##### Data #####

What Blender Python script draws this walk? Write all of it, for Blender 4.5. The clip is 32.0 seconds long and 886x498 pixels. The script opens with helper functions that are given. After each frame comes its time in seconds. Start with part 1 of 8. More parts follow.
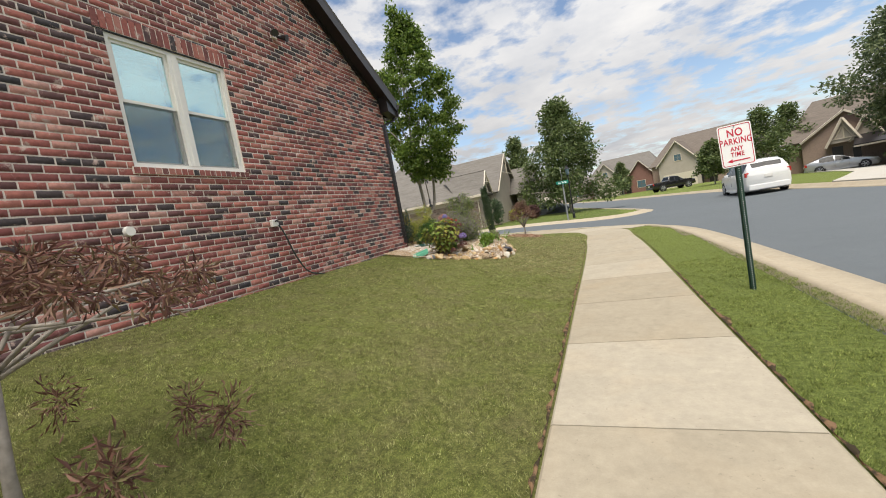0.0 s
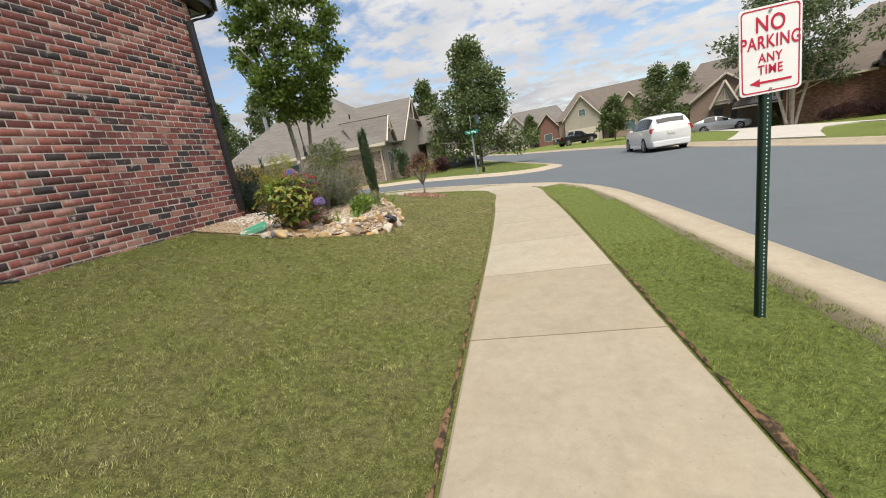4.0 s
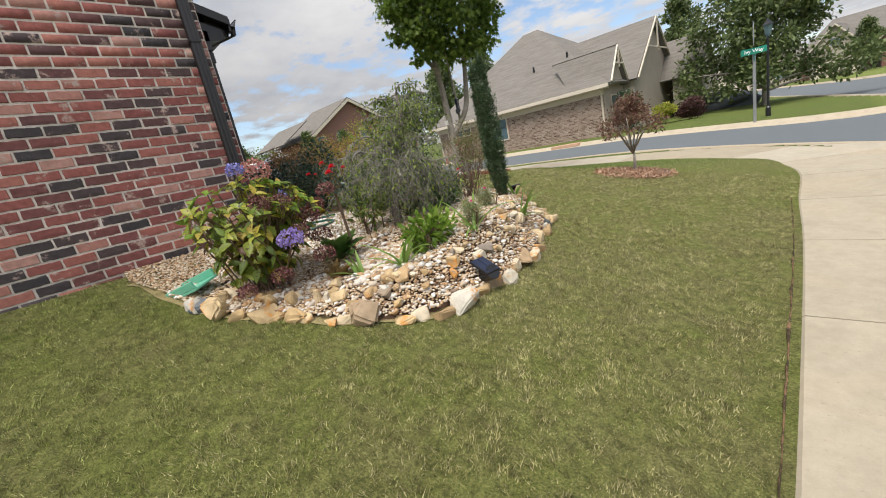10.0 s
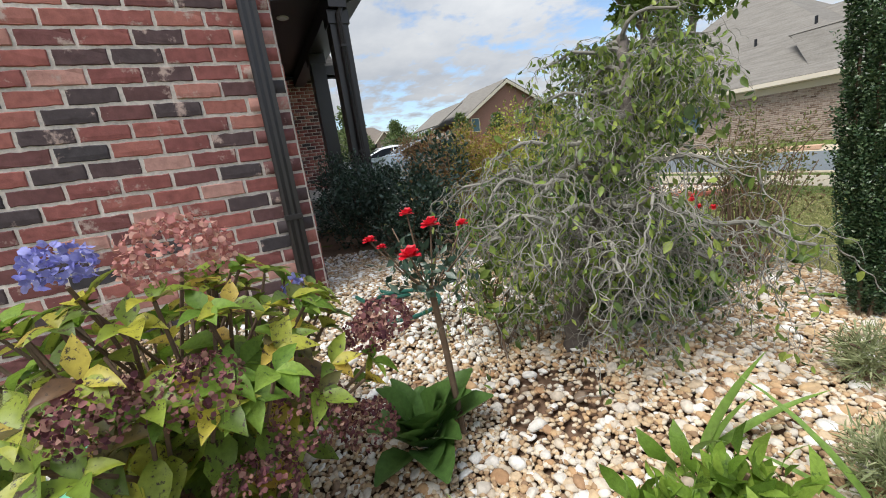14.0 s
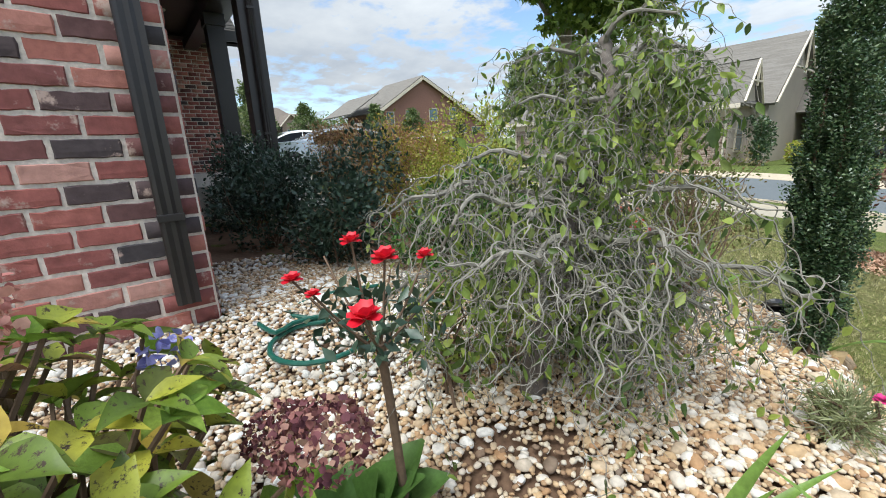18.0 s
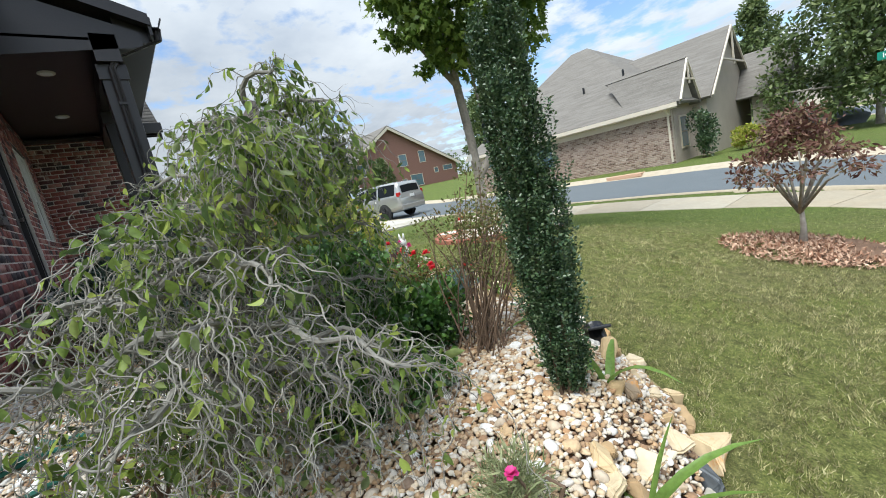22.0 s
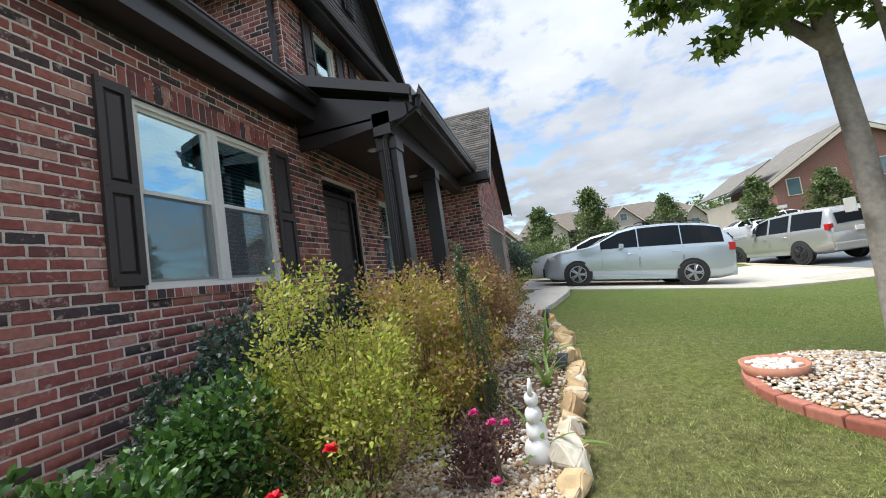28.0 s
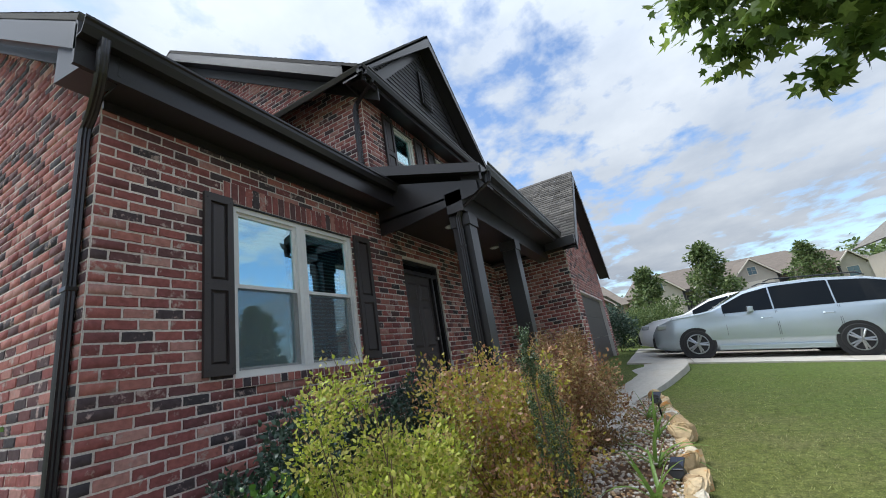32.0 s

#####

> [Exercise goal]:
Omit the pictures and reproduce the listing exactly.

> [Full output]:
What Blender Python script draws this walk? Write all of it, for Blender 4.5. The clip is 32.0 seconds long and 886x498 pixels. The script opens with helper functions that are given. After each frame comes its time in seconds. Start with part 1 of 8. More parts follow.
0.0 s
4.0 s
10.0 s
14.0 s
18.0 s
22.0 s
28.0 s
32.0 s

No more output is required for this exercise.